A few days later, another hiker called and requested a helicopter because he was a day behind schedule and was afraid he would miss an important business meeting. The article also described several people who had got lost with satellite navigation devices. They were able to report their positions as 36.2 degrees north by 17.48 degrees west or whatever but unfortunately didn’t have the faintest idea what that meant, as they hadn’t brought maps or compasses or, evidently, brains. My new friend on Stratton, I believe,could have joined their club. I asked him whether he felt it was safe for me to make a descent with solar radiation showing 18.574.

“Oh, yeah,” he said quite earnestly. “Solar radiationwise, today is very low risk.”

“Thank goodness,” I said, quite earnestly, too, and took my leave of him and the mountain.

And so I proceeded across Vermont in a series of pleasant day hikes, without anything electronic but with some very nice packed lunches that my wife made for me each night before retiring and left on the top shelf in the fridge. Despite my earlier vow not to hike with the car, I found it rather suited me here–indeed, completely suited me. I could hike all day and be home for dinner. I could sleep in my own bed and each day set off in clean, dry clothes and with a fresh packed lunch. It was nearly perfect.
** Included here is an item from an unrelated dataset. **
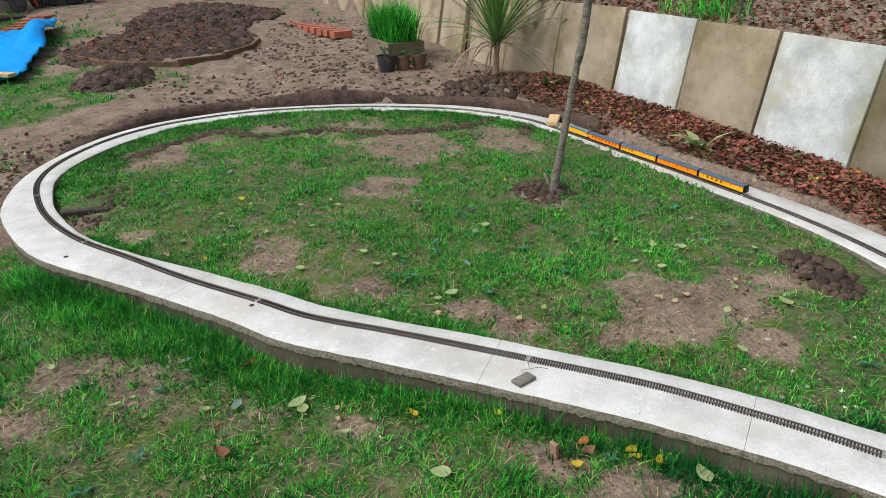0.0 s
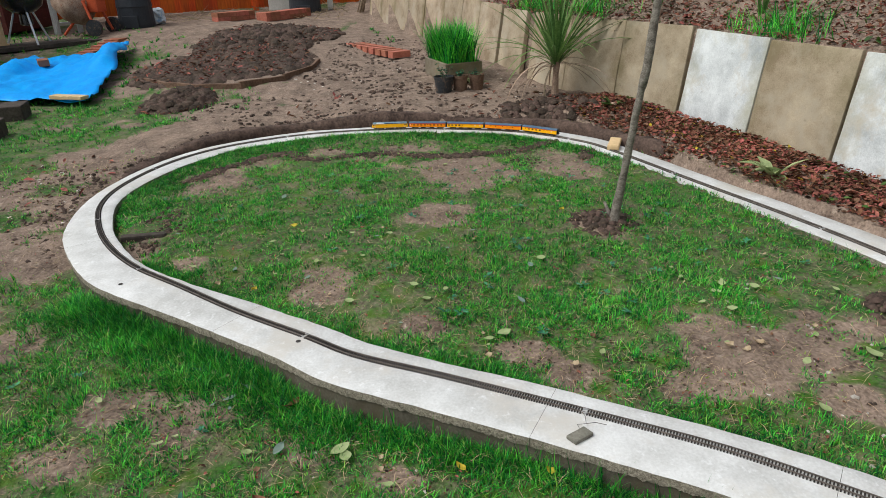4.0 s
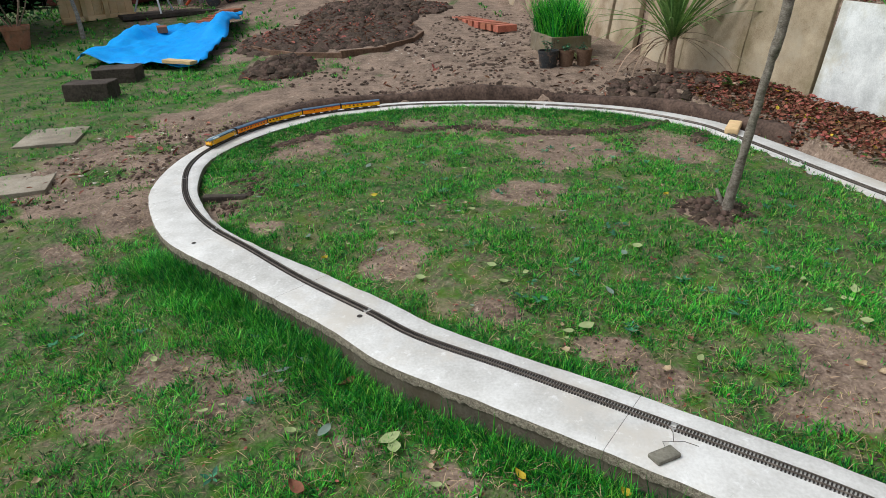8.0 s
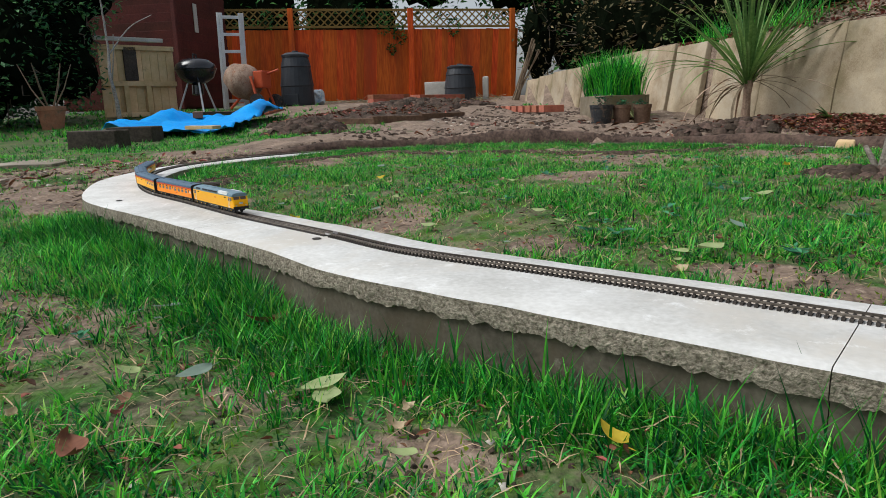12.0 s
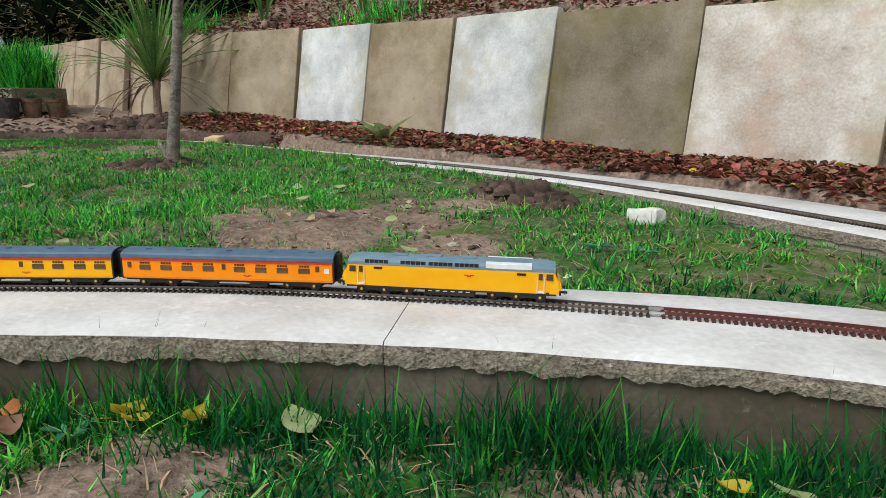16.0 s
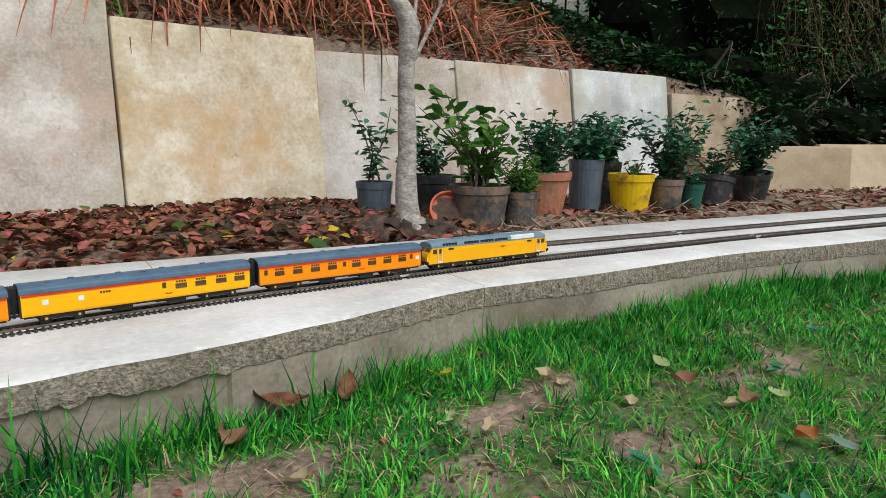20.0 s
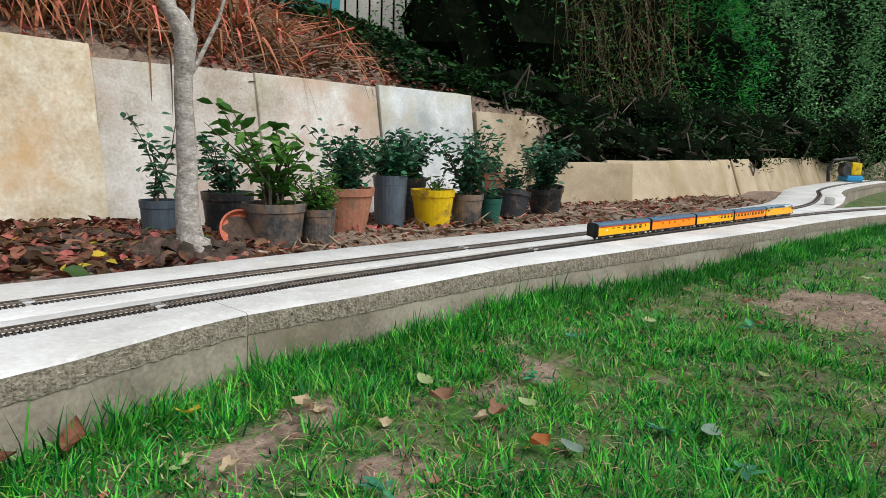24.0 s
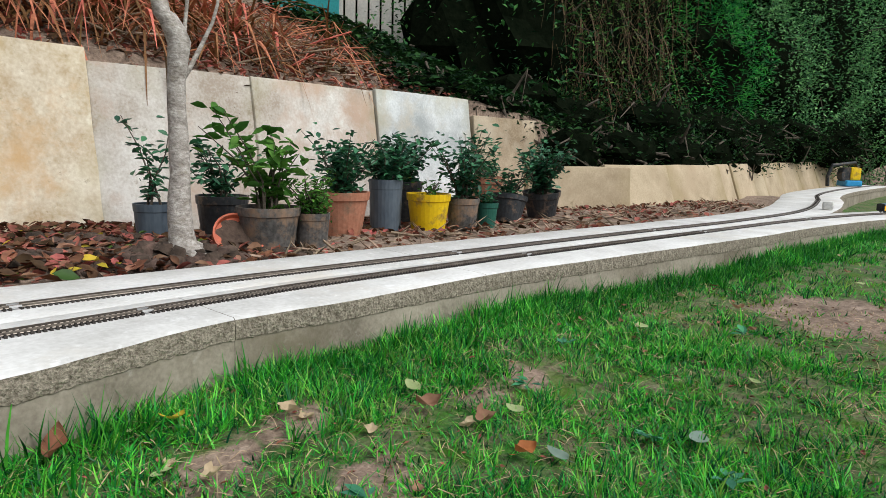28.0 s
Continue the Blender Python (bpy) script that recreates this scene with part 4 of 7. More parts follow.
def on_track(s):
    return np.array([np.interp(s, arc, xy[:, 0]), np.interp(s, arc, xy[:, 1])])


def train_rows():
    """Poses of each vehicle from the two pivots that ride on the rails."""
    times = np.arange(0, 28.01, 0.25)
    ts, ss = np.array(TRAIN_S).T
    dense = np.arange(0, 28.01, 0.05)
    pace = np.convolve(np.pad(np.interp(dense, ts, ss), 20, mode="reflect", reflect_type="odd"), np.ones(41) / 41, mode="valid")
    for vehicle, bogies, mid, pivot in TRAIN:
        rows, turn = [], ([], [])
        for t in times:
            s = np.interp(t, dense, pace) - mid
            f, r = on_track(s + pivot), on_track(s - pivot)
            yaw = math.atan2(f[1] - r[1], f[0] - r[0])
            c = (f + r) / 2
            rows.append((float(t), pose(c[0], c[1], RAIL_Z + 0.0002, 0, 0, math.degrees(yaw))))
            for k, (q, side) in enumerate(((s + pivot, 1), (s - pivot, -1))):
                g = on_track(q + 0.012) - on_track(q - 0.012)
                a = (math.atan2(g[1], g[0]) - yaw + math.pi) % (2 * math.pi) - math.pi
                turn[k].append((float(t), pose(side * pivot, 0, 0, 0, 0, math.degrees(a))))
        yield vehicle, rows, bogies, turn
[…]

And so for a happy three weeks I commuted to the mountains. Each morning I would rise at dawn, put my lunch in my pack, and drive over the Connecticut River to Vermont. I would park the car and walk up a big mountain or across a series of rolling green hills. At some point in the day when it pleased me, usually about 11:00 A.M., I would sit on a rock or a log, take out my packed lunch, and examine the contents. I would go, as appropriate, “Peanut butter cookies! My favorite!” or “Oh, hum, luncheon meat again,”

and eat in a zestful chewy silence, thinking of all the mountaintops I had sat on with Katz where we would have killed for this. Then I would pack up everything very neatly, drop it in my pack, and hike again till it was time to clock off and go home. And so passed late June and the first part of July.
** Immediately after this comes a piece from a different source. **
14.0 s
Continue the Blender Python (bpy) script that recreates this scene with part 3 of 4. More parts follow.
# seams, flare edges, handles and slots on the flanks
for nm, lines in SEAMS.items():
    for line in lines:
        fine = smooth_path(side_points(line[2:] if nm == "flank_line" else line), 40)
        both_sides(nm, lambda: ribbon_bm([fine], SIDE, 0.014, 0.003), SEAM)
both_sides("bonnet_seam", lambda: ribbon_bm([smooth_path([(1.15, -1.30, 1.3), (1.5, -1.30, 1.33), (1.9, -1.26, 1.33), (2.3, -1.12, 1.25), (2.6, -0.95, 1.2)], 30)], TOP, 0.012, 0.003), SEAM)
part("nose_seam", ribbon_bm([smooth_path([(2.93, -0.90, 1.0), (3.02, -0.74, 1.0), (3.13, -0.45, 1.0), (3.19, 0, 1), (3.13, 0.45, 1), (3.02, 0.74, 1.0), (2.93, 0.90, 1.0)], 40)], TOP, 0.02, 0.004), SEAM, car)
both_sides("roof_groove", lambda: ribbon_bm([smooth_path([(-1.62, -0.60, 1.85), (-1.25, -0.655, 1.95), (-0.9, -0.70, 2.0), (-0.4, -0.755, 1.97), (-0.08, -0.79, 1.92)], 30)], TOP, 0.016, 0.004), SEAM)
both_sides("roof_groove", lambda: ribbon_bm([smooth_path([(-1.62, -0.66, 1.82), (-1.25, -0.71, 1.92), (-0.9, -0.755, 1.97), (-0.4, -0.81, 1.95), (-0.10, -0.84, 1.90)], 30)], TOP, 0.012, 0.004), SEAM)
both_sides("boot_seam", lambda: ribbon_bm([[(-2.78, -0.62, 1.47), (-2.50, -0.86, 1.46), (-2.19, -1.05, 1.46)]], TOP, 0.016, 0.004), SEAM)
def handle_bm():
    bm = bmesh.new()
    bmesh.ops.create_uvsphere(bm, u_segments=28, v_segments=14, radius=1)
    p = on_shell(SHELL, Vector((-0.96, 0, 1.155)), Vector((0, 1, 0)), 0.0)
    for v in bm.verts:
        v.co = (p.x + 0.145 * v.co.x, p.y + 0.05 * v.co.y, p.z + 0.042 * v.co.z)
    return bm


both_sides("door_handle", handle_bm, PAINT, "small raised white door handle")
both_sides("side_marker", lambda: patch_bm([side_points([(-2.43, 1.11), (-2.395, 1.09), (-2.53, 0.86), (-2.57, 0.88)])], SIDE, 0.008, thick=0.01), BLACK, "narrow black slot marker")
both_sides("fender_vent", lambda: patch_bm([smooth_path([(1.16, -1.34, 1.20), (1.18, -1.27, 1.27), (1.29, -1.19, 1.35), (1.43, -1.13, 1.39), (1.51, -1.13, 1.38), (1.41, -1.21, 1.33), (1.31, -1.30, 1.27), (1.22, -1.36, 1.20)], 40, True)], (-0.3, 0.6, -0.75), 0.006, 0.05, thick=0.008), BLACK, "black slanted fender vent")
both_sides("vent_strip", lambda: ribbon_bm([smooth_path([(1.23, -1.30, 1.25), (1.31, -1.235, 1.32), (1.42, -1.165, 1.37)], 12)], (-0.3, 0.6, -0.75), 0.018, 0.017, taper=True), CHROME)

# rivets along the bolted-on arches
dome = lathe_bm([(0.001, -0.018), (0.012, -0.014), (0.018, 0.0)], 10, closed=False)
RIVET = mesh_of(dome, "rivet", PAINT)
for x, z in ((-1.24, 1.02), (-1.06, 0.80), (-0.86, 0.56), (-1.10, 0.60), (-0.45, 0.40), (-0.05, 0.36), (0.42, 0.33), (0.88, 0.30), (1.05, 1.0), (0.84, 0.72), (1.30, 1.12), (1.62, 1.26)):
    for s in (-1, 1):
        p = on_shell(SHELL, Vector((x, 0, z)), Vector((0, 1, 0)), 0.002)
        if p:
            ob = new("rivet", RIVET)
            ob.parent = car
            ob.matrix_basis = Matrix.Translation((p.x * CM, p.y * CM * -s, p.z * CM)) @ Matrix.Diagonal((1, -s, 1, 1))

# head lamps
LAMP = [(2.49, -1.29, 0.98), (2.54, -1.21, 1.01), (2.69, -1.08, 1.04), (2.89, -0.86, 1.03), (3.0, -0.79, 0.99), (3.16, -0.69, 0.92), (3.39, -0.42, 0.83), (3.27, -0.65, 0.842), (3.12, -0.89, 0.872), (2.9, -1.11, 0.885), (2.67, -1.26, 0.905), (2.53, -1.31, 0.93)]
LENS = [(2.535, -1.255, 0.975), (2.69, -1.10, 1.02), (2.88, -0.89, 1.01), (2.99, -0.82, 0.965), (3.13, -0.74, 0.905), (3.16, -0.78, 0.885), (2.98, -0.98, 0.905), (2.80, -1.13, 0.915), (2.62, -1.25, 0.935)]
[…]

I did Stratton Mountain and Bromley Mountain, Prospect Rock and Spruce Peak, Baker Peak and Griffith Lake, White Rocks Mountain, Button Hill, Killington Peak, Gifford Woods State Park, Quimby Mountain, Thistle Hill, and finally concluded with a gentle eleven-mile amble from West Hartford to Norwich. This took me past Happy Hill Cabin, the oldest shelter on the AT and possibly the most sweetly picturesque (soon afterwards it was torn down by some foolishly unsentimental trail officials), and the town of Norwich, which is notable principally for being the town that inspired the “Bob Newhart Show” on television (the one where he ran an inn and all the locals were charmingly imbecilic) and for being the home of the great Alden Partridge, of whom no one has ever heard.
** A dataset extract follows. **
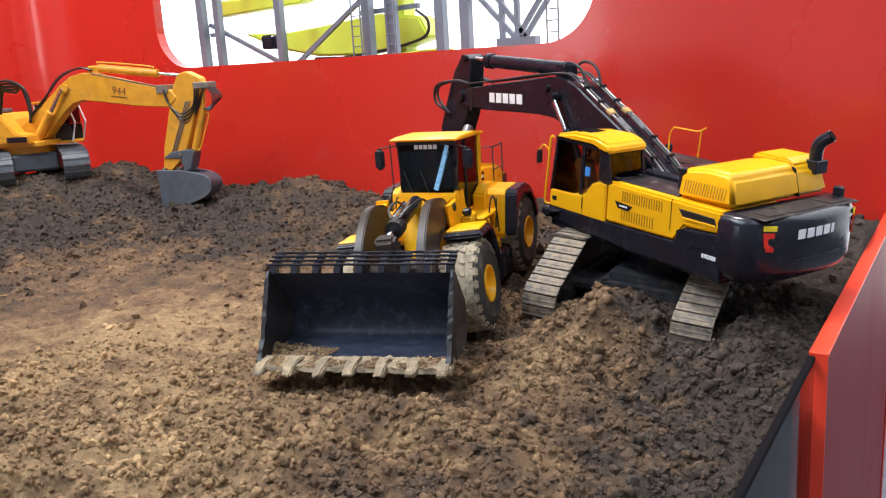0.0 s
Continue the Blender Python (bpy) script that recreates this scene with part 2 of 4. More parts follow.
def tube(points, radius, sides=8, bm=None, taper=None):
    """A round bar along 3D points."""
    bm2 = bmesh.new()
    pts = [Vector(p) for p in points]
    rings, up = [], None
    for i, p in enumerate(pts):
        d = (pts[min(i + 1, len(pts) - 1)] - pts[max(i - 1, 0)]).normalized()
        if up is None:
            up = d.orthogonal().normalized()
        up = (up - d * up.dot(d)).normalized()
        side = d.cross(up)
        r = radius if taper is None else radius + (taper - radius) * i / (len(pts) - 1)
        rings.append([bm2.verts.new(p + (up * math.cos(2 * math.pi * k / sides) + side * math.sin(2 * math.pi * k / sides)) * r) for k in range(sides)])
    for a, b in zip(rings, rings[1:]):
        for k in range(sides):
            bm2.faces.new((a[k], a[(k + 1) % sides], b[(k + 1) % sides], b[k]))
    bm2.faces.new(rings[0])
    bm2.faces.new(rings[-1])
    return join(bm, bm2)


def arc(points, steps=6):
    """A smooth curve through 3D points."""
    p = [Vector(q) for q in points]
    p = [2 * p[0] - p[1]] + p + [2 * p[-1] - p[-2]]
    out = []
    for i in range(1, len(p) - 2):
        for s in range(steps):
            t = s / steps
            out.append(0.5 * ((2 * p[i]) + (p[i + 1] - p[i - 1]) * t + (2 * p[i - 1] - 5 * p[i] + 4 * p[i + 1] - p[i + 2]) * t * t + (3 * p[i] - p[i - 1] - 3 * p[i + 1] + p[i + 2]) * t ** 3))
    return out + [p[-2]]


def lathe(profile, axis="y", steps=32, bm=None, capped=True):
    """A profile of (along, radius) turned round an axis through the origin."""
    bm2 = bmesh.new()
    rings = []
    for a, r in profile:
        ring = []
        for k in range(steps):
            c, s = math.cos(2 * math.pi * k / steps) * r, math.sin(2 * math.pi * k / steps) * r
            ring.append(bm2.verts.new((c, a, s) if axis == "y" else (c, s, a) if axis == "z" else (a, c, s)))
        rings.append(ring)
    for a, b in zip(rings, rings[1:]):
        for k in range(steps):
            bm2.faces.new((a[k], a[(k + 1) % steps], b[(k + 1) % steps], b[k]))
    if capped:
        bm2.faces.new(rings[0])
        bm2.faces.new(rings[-1])
    return join(bm, bm2)


def moved(bm, m):
    bmesh.ops.transform(bm, matrix=m, verts=bm.verts)
    return bm


# ---- the display box ----
BACK, LEFT, RAIL = 1.72, -2.53, -0.1315
WALL_TOP = 1.35


def rounded_rect(x0, x1, z0, z1, r, steps=10):
    pts = []
    for cx, cz, a0 in ((x1 - r, z1 - r, 0), (x0 + r, z1 - r, 90), (x0 + r, z0 + r, 180), (x1 - r, z0 + r, 270)):
        for k in range(steps + 1):
            a = radians(a0 + 90 * k / steps)
            pts.append((cx + r * math.cos(a), cz + r * math.sin(a)))
    return pts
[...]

Partridge was born in Norwich in 1755 and was a demon walker–possibly the first person on the whole planet who walked long distances for the simple pleasure of it. In 1785, he became superintendent of West Point at the unprecedentedly youthful age of thirty, then had some kind of falling out there, and moved back to Norwich and set up a rival institution, the American Literary, Scientific, and Military Academy. There he coined the term physical education and took his appalled young charges on brisk rambles of thirty-five or forty miles over the neighboring mountains. In between times he went off on more ambitious hikes of his own. On a typical trip he strode 110 miles over the mountains from Norwich to Williamstown, Massachusetts (essentially the route I had just completed in gentle stages), trotted up Mount Greylock, and came back home the same way. The trip there and back took him just four days–and this at a time, remember, when there were no maintained footpaths or helpful blazes. He did this sort of thing with virtually every peak in New England. There ought to be a plaque to him somewhere in Norwich to inspire the few hardy hikers still heading north at this point, but sadly there is none.From Norwich it is about a mile to the Connecticut River and a pleasant, unassuming 1930s bridge leading to the state of New Hampshire and the town of Hanover on the opposite bank. The road that led from Norwich to Hanover was once a leafy, gently sinuous two-lane affair–the sort of tranquil, alluring byway you would hope to find connecting two old New England towns a mile apart. Then some highway official or other decided that what would be a really good idea would be to build a big, fast road between the two towns. That way, people could drive the one mile from Norwich to Hanover perhaps as much as eight seconds faster and not have to suffer paroxysms of anguish if somebody ahead wanted to turn onto a side road, because now there would be turning lanes everywhere, big enough for a truck pulling a titan missile to maneuver through without rolling over a curb or disrupting the vital flow of traffic.

So they built a broad, straight highway, six lanes wide in places, with concrete dividers down the middle and outsized sodium street lamps that light the night sky for miles around. Unfortunately, this had the effect of making the bridge into a bottleneck where the road narrowed back to two lanes. Sometimes two cars would arrive simultaneously at the bridge and one of them would have to give way (well, imagine!), so, as I write, they are replacing that uselessly attractive old bridge with something much grander and in keeping with the Age of Concrete. For good measure they are widening the street that leads up a short hill to the center of Hanover and its handsome, historic green. Of course, that means chopping down trees all along the street and drastically foreshortening most of the front yards with concrete retaining walls, and even a highway official would have to admit that the result is not exactly a picture, not something you would want to put on a calendar called “Beautiful New England,” but it will shave a further four seconds off that daunting trek from Norwich, and that’s the main thing.

All this is of some significance to me partly because I live in Hanover but mostly, I believe, because I live in the late twentieth century. Luckily I have a good imagination, so as I strode from Norwich to Hanover, I imagined not a lively mini-expressway but a country lane shaded with trees, bounded with hedges and wild-flowers, and graced with a stately line of modestly scaled lampposts, from each of which was suspended, upside down, a highway official, and I felt much better.